▶ Your goal: Drop the images; return everything else in the listing below exactly.

▶ Information supplied:
━━━━━━━━━━
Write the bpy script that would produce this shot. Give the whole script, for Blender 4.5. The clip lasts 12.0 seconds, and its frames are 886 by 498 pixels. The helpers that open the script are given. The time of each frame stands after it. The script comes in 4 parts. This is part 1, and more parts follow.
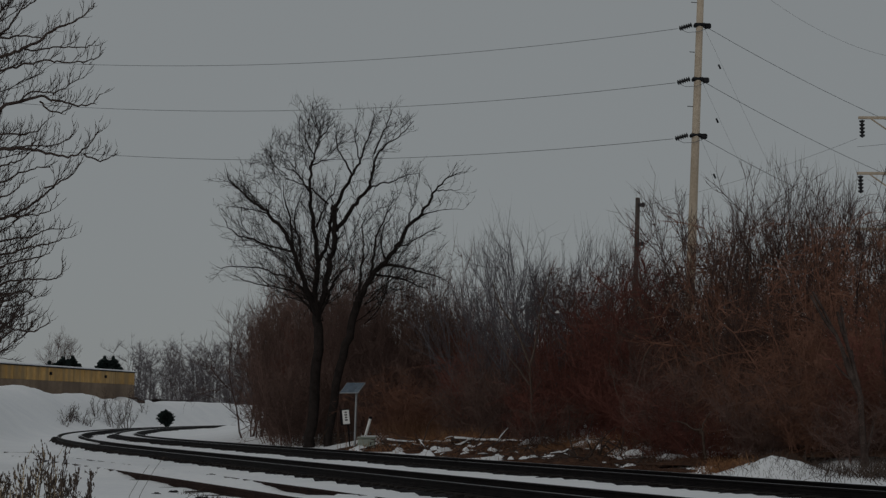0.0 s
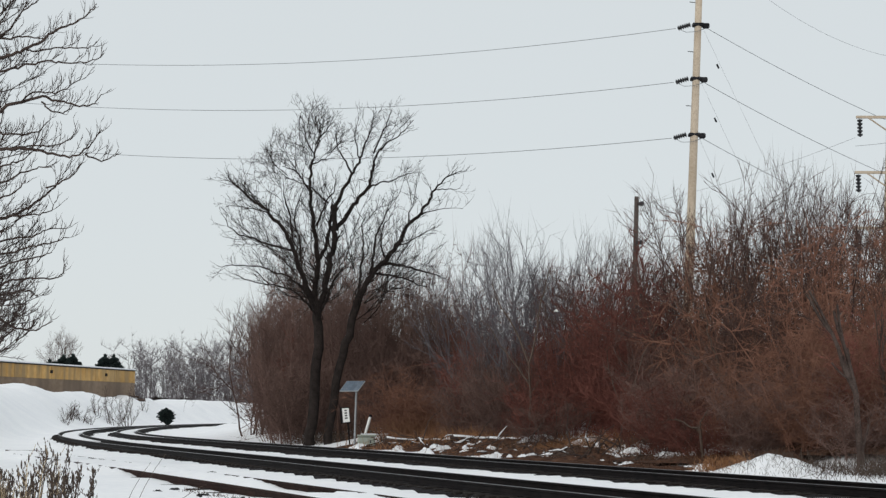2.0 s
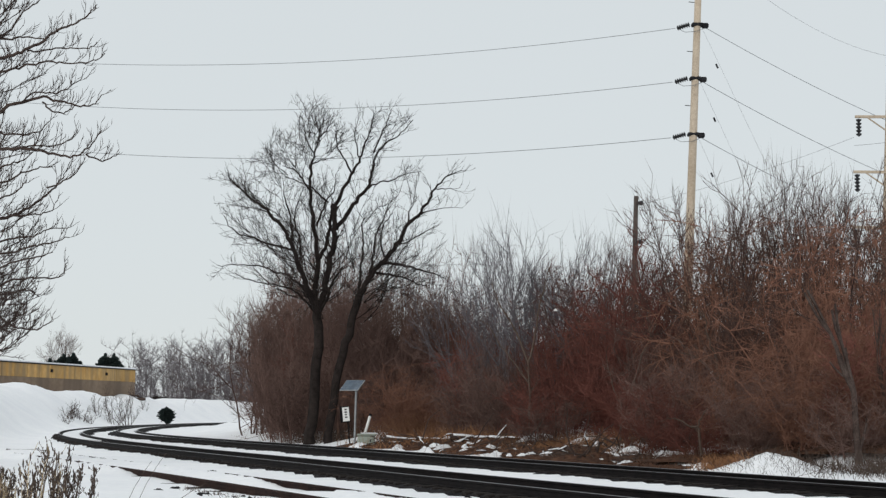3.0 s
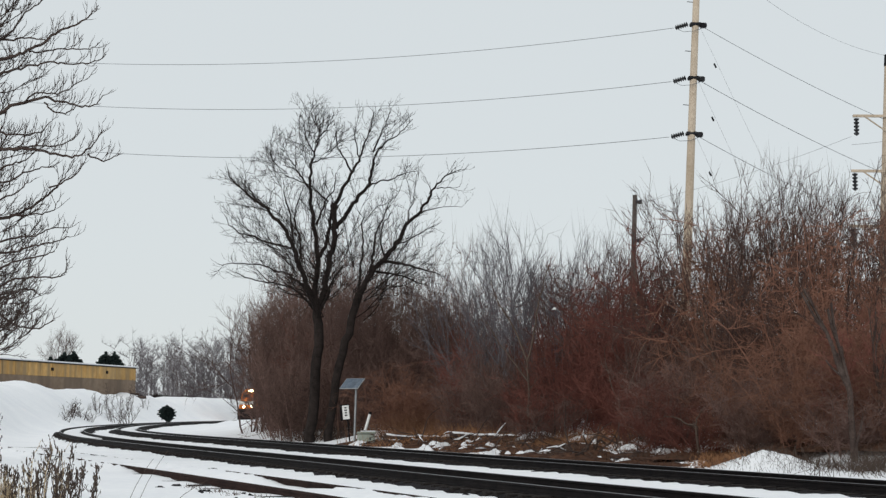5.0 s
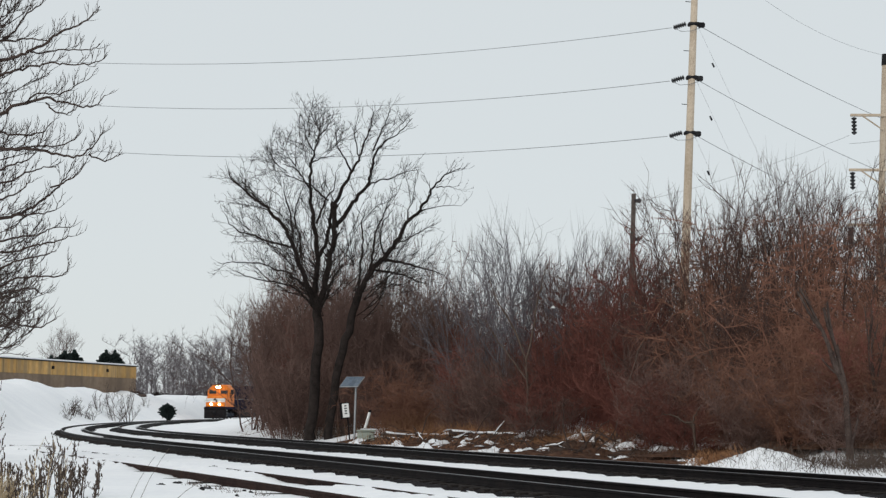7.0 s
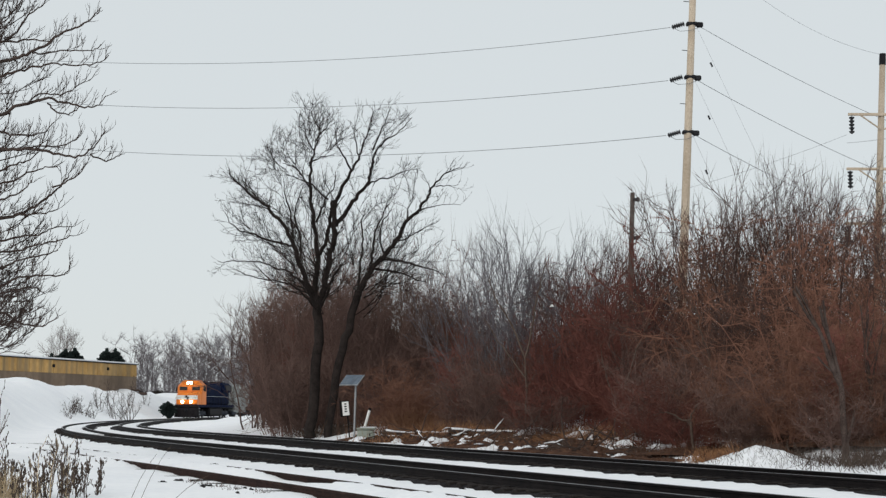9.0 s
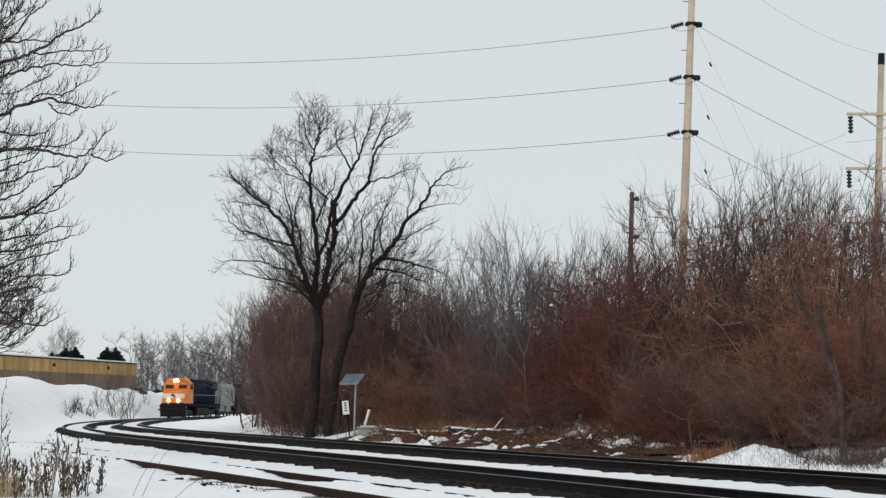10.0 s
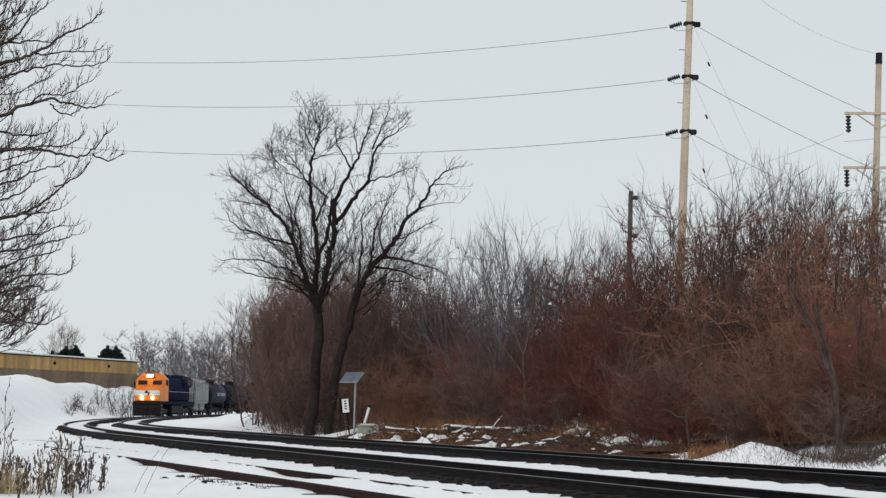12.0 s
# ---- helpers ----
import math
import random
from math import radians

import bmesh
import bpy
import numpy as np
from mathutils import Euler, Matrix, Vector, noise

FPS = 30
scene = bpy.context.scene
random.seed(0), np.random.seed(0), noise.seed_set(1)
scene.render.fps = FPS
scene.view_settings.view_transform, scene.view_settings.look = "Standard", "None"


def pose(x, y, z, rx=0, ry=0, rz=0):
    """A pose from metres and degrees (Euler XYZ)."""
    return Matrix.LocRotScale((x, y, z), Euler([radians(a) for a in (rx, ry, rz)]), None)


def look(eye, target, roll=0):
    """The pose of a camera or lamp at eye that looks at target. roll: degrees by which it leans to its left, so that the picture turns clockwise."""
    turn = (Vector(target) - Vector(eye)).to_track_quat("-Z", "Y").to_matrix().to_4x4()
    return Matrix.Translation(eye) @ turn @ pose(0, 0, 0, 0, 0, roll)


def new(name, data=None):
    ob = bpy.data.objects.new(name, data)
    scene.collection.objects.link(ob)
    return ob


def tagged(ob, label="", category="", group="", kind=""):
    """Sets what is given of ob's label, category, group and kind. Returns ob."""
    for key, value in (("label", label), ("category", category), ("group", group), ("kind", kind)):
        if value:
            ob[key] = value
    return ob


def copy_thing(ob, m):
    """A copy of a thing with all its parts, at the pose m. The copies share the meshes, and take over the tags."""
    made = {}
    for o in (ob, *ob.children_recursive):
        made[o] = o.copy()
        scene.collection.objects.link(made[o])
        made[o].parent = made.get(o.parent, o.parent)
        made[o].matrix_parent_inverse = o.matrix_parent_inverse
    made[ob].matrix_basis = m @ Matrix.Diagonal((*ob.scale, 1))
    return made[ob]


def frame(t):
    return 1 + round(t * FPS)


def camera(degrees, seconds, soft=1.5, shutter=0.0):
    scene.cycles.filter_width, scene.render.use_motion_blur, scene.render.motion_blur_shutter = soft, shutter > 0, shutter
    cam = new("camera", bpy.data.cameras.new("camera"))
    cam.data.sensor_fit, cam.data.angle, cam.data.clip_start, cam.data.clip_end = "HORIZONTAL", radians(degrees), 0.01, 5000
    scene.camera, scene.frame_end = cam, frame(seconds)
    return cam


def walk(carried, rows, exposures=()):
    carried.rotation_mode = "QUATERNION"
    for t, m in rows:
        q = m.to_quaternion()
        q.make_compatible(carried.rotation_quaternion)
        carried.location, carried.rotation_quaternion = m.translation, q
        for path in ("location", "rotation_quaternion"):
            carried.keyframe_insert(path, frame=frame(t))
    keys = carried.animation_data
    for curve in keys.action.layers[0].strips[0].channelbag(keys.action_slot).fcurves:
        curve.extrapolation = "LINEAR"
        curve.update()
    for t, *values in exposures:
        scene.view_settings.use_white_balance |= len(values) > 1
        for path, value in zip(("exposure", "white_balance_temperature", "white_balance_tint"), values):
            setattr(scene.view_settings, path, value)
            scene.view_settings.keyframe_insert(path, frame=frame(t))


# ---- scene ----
cam = camera(31.0, 12.0, soft=1.35)
walk(cam, [
    (0.0, pose(-0.108, 0.973, 1.680, 96.0180, 0, -0.0227) @ pose(0, 0, 0, 0, 0, 0.345)),
    (1.5, pose(-0.082, 0.736, 1.679, 95.9690, 0, -0.0162) @ pose(0, 0, 0, 0, 0, 0.342)),
    (3.0, pose(-0.055, 0.494, 1.679, 95.9191, 0, -0.0103) @ pose(0, 0, 0, 0, 0, 0.333)),
    (4.5, pose(-0.028, 0.248, 1.679, 95.8686, 0, -0.0048) @ pose(0, 0, 0, 0, 0, 0.319)),
    (6.0, pose(0.000, -0.001, 1.678, 95.8176, 0, 0.0005) @ pose(0, 0, 0, 0, 0, 0.303)),
    (7.5, pose(0.029, -0.254, 1.678, 95.7665, 0, 0.0059) @ pose(0, 0, 0, 0, 0, 0.288)),
    (9.0, pose(0.057, -0.507, 1.678, 95.7154, 0, 0.0117) @ pose(0, 0, 0, 0, 0, 0.274)),
    (10.5, pose(0.086, -0.762, 1.677, 95.6648, 0, 0.0180) @ pose(0, 0, 0, 0, 0, 0.265)),
    (12.0, pose(0.115, -1.016, 1.677, 95.6147, 0, 0.0250) @ pose(0, 0, 0, 0, 0, 0.263)),
], exposures=[(0.0, -1.65), (0.2, -1.25), (0.4, -0.65), (0.6, -0.3), (0.8, -0.08), (1.0, 0.0), (12.0, 0.0)])

# ---- sky and sun: a flat winter overcast ----
world = bpy.data.worlds.new("world")
scene.world = world
world.use_nodes = True
wn, wl = world.node_tree.nodes, world.node_tree.links
wn.clear()
w_out, w_bg = wn.new("ShaderNodeOutputWorld"), wn.new("ShaderNodeBackground")
w_sky, w_mix, w_gain = wn.new("ShaderNodeTexSky"), wn.new("ShaderNodeMixRGB"), wn.new("ShaderNodeMixRGB")
w_sky.sky_type, w_sky.sun_disc = "NISHITA", False
w_sky.sun_elevation, w_sky.sun_rotation = radians(32), radians(205)
w_gain.blend_type = "MULTIPLY"
w_gain.inputs[0].default_value = 1.0
w_gain.inputs[2].default_value = (0.10, 0.10, 0.10, 1)
w_mix.inputs[0].default_value = 0.93
w_mix.inputs[2].default_value = (0.70, 0.745, 0.76, 1)
wl.new(w_sky.outputs[0], w_gain.inputs[1])
wl.new(w_gain.outputs[0], w_mix.inputs[1])
wl.new(w_mix.outputs[0], w_bg.inputs[0])
w_bg.inputs[1].default_value = 1.0
wl.new(w_bg.outputs[0], w_out.inputs[0])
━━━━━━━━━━
▶ Output of the task:
Write the bpy script that would produce this shot. Give the whole script, for Blender 4.5. The clip lasts 12.0 seconds, and its frames are 886 by 498 pixels. The helpers that open the script are given. The time of each frame stands after it. The script comes in 4 parts. This is part 1, and more parts follow.
0.0 s
2.0 s
3.0 s
5.0 s
7.0 s
9.0 s
10.0 s
12.0 s
# ---- helpers ----
import math
import random
from math import radians

import bmesh
import bpy
import numpy as np
from mathutils import Euler, Matrix, Vector, noise

FPS = 30
scene = bpy.context.scene
random.seed(0), np.random.seed(0), noise.seed_set(1)
scene.render.fps = FPS
scene.view_settings.view_transform, scene.view_settings.look = "Standard", "None"


def pose(x, y, z, rx=0, ry=0, rz=0):
    """A pose from metres and degrees (Euler XYZ)."""
    return Matrix.LocRotScale((x, y, z), Euler([radians(a) for a in (rx, ry, rz)]), None)


def look(eye, target, roll=0):
    """The pose of a camera or lamp at eye that looks at target. roll: degrees by which it leans to its left, so that the picture turns clockwise."""
    turn = (Vector(target) - Vector(eye)).to_track_quat("-Z", "Y").to_matrix().to_4x4()
    return Matrix.Translation(eye) @ turn @ pose(0, 0, 0, 0, 0, roll)


def new(name, data=None):
    ob = bpy.data.objects.new(name, data)
    scene.collection.objects.link(ob)
    return ob


def tagged(ob, label="", category="", group="", kind=""):
    """Sets what is given of ob's label, category, group and kind. Returns ob."""
    for key, value in (("label", label), ("category", category), ("group", group), ("kind", kind)):
        if value:
            ob[key] = value
    return ob


def copy_thing(ob, m):
    """A copy of a thing with all its parts, at the pose m. The copies share the meshes, and take over the tags."""
    made = {}
    for o in (ob, *ob.children_recursive):
        made[o] = o.copy()
        scene.collection.objects.link(made[o])
        made[o].parent = made.get(o.parent, o.parent)
        made[o].matrix_parent_inverse = o.matrix_parent_inverse
    made[ob].matrix_basis = m @ Matrix.Diagonal((*ob.scale, 1))
    return made[ob]


def frame(t):
    return 1 + round(t * FPS)


def camera(degrees, seconds, soft=1.5, shutter=0.0):
    scene.cycles.filter_width, scene.render.use_motion_blur, scene.render.motion_blur_shutter = soft, shutter > 0, shutter
    cam = new("camera", bpy.data.cameras.new("camera"))
    cam.data.sensor_fit, cam.data.angle, cam.data.clip_start, cam.data.clip_end = "HORIZONTAL", radians(degrees), 0.01, 5000
    scene.camera, scene.frame_end = cam, frame(seconds)
    return cam


def walk(carried, rows, exposures=()):
    carried.rotation_mode = "QUATERNION"
    for t, m in rows:
        q = m.to_quaternion()
        q.make_compatible(carried.rotation_quaternion)
        carried.location, carried.rotation_quaternion = m.translation, q
        for path in ("location", "rotation_quaternion"):
            carried.keyframe_insert(path, frame=frame(t))
    keys = carried.animation_data
    for curve in keys.action.layers[0].strips[0].channelbag(keys.action_slot).fcurves:
        curve.extrapolation = "LINEAR"
        curve.update()
    for t, *values in exposures:
        scene.view_settings.use_white_balance |= len(values) > 1
        for path, value in zip(("exposure", "white_balance_temperature", "white_balance_tint"), values):
            setattr(scene.view_settings, path, value)
            scene.view_settings.keyframe_insert(path, frame=frame(t))


# ---- scene ----
cam = camera(31.0, 12.0, soft=1.35)
walk(cam, [
    (0.0, pose(-0.108, 0.973, 1.680, 96.0180, 0, -0.0227) @ pose(0, 0, 0, 0, 0, 0.345)),
    (1.5, pose(-0.082, 0.736, 1.679, 95.9690, 0, -0.0162) @ pose(0, 0, 0, 0, 0, 0.342)),
    (3.0, pose(-0.055, 0.494, 1.679, 95.9191, 0, -0.0103) @ pose(0, 0, 0, 0, 0, 0.333)),
    (4.5, pose(-0.028, 0.248, 1.679, 95.8686, 0, -0.0048) @ pose(0, 0, 0, 0, 0, 0.319)),
    (6.0, pose(0.000, -0.001, 1.678, 95.8176, 0, 0.0005) @ pose(0, 0, 0, 0, 0, 0.303)),
    (7.5, pose(0.029, -0.254, 1.678, 95.7665, 0, 0.0059) @ pose(0, 0, 0, 0, 0, 0.288)),
    (9.0, pose(0.057, -0.507, 1.678, 95.7154, 0, 0.0117) @ pose(0, 0, 0, 0, 0, 0.274)),
    (10.5, pose(0.086, -0.762, 1.677, 95.6648, 0, 0.0180) @ pose(0, 0, 0, 0, 0, 0.265)),
    (12.0, pose(0.115, -1.016, 1.677, 95.6147, 0, 0.0250) @ pose(0, 0, 0, 0, 0, 0.263)),
], exposures=[(0.0, -1.65), (0.2, -1.25), (0.4, -0.65), (0.6, -0.3), (0.8, -0.08), (1.0, 0.0), (12.0, 0.0)])

# ---- sky and sun: a flat winter overcast ----
world = bpy.data.worlds.new("world")
scene.world = world
world.use_nodes = True
wn, wl = world.node_tree.nodes, world.node_tree.links
wn.clear()
w_out, w_bg = wn.new("ShaderNodeOutputWorld"), wn.new("ShaderNodeBackground")
w_sky, w_mix, w_gain = wn.new("ShaderNodeTexSky"), wn.new("ShaderNodeMixRGB"), wn.new("ShaderNodeMixRGB")
w_sky.sky_type, w_sky.sun_disc = "NISHITA", False
w_sky.sun_elevation, w_sky.sun_rotation = radians(32), radians(205)
w_gain.blend_type = "MULTIPLY"
w_gain.inputs[0].default_value = 1.0
w_gain.inputs[2].default_value = (0.10, 0.10, 0.10, 1)
w_mix.inputs[0].default_value = 0.93
w_mix.inputs[2].default_value = (0.70, 0.745, 0.76, 1)
wl.new(w_sky.outputs[0], w_gain.inputs[1])
wl.new(w_gain.outputs[0], w_mix.inputs[1])
wl.new(w_mix.outputs[0], w_bg.inputs[0])
w_bg.inputs[1].default_value = 1.0
wl.new(w_bg.outputs[0], w_out.inputs[0])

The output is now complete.